AIM OF THE TASK »
Work out how many lines in the listing below include the word "with". Give nothing but the number.

EXTRACTED ENTRIES »
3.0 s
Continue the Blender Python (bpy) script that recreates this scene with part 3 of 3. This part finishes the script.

--

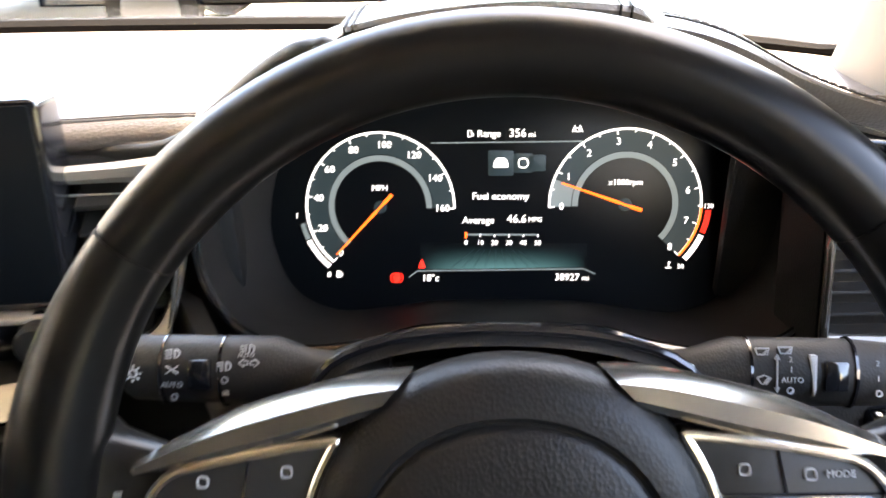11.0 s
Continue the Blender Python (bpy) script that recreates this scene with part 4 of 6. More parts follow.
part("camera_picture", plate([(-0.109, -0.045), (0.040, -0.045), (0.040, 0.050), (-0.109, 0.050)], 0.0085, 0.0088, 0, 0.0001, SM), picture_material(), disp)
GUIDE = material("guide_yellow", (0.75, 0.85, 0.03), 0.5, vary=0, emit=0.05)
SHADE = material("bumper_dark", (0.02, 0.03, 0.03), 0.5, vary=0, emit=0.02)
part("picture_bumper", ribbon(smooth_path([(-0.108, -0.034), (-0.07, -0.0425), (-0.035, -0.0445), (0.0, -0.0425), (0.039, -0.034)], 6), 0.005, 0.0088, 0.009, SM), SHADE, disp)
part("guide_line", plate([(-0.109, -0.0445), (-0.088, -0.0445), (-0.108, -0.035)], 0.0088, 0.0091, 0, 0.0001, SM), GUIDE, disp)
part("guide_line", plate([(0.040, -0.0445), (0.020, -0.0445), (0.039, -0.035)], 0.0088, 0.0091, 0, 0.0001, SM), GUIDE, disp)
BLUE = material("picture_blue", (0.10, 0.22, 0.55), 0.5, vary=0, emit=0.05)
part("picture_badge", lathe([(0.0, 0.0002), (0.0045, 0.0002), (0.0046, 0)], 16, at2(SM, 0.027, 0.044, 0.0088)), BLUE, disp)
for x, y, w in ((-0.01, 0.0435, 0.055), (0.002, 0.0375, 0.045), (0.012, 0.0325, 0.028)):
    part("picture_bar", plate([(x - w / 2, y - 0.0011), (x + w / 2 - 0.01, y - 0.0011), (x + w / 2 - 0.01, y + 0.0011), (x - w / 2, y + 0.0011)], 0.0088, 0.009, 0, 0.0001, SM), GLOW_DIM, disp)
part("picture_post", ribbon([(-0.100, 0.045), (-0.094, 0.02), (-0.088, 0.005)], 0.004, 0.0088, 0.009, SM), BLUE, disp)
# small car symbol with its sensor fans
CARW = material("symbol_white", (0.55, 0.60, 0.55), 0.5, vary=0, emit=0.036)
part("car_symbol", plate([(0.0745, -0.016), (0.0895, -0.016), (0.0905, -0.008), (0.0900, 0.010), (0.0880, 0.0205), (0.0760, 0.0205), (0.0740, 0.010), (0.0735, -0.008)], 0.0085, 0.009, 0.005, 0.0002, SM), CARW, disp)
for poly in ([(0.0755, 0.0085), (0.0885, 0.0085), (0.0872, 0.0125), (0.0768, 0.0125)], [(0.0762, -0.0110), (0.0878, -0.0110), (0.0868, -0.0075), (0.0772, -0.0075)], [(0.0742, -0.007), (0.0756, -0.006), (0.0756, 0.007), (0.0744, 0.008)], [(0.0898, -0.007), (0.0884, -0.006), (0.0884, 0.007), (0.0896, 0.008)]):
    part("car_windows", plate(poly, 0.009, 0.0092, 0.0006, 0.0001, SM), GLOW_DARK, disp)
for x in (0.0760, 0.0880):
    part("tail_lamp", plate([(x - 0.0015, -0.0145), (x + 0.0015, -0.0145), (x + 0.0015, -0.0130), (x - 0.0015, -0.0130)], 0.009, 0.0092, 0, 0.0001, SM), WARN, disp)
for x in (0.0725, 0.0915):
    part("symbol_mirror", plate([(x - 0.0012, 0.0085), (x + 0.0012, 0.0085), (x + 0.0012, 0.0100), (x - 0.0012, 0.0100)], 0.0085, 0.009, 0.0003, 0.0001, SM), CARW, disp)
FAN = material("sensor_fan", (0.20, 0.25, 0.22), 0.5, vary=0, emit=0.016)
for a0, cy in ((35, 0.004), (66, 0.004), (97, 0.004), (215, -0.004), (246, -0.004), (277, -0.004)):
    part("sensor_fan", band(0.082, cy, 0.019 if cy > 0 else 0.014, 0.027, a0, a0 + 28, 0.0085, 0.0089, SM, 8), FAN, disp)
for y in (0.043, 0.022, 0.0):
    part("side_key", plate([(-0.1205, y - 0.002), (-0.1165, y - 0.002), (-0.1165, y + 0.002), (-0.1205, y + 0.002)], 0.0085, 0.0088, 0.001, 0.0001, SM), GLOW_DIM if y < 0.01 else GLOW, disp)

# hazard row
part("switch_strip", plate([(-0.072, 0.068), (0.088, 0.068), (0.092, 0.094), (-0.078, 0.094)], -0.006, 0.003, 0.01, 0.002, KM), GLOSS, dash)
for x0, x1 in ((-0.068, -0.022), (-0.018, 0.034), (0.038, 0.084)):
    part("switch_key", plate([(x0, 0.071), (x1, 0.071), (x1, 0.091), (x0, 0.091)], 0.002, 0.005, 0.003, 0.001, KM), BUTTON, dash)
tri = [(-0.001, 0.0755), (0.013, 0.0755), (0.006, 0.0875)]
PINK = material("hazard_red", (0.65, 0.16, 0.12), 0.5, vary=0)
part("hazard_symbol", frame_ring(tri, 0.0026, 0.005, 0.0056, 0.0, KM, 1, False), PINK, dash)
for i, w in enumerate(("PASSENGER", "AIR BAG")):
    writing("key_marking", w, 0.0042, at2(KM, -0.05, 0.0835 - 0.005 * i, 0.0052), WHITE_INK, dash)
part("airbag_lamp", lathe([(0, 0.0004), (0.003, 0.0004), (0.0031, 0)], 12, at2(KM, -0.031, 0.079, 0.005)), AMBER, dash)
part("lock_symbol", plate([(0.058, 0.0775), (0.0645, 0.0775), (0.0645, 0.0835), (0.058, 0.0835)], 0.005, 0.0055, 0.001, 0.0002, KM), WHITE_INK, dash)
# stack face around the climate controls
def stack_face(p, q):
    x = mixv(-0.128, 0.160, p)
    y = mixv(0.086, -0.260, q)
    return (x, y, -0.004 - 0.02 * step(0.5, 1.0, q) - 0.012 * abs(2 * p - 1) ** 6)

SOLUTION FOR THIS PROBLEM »
3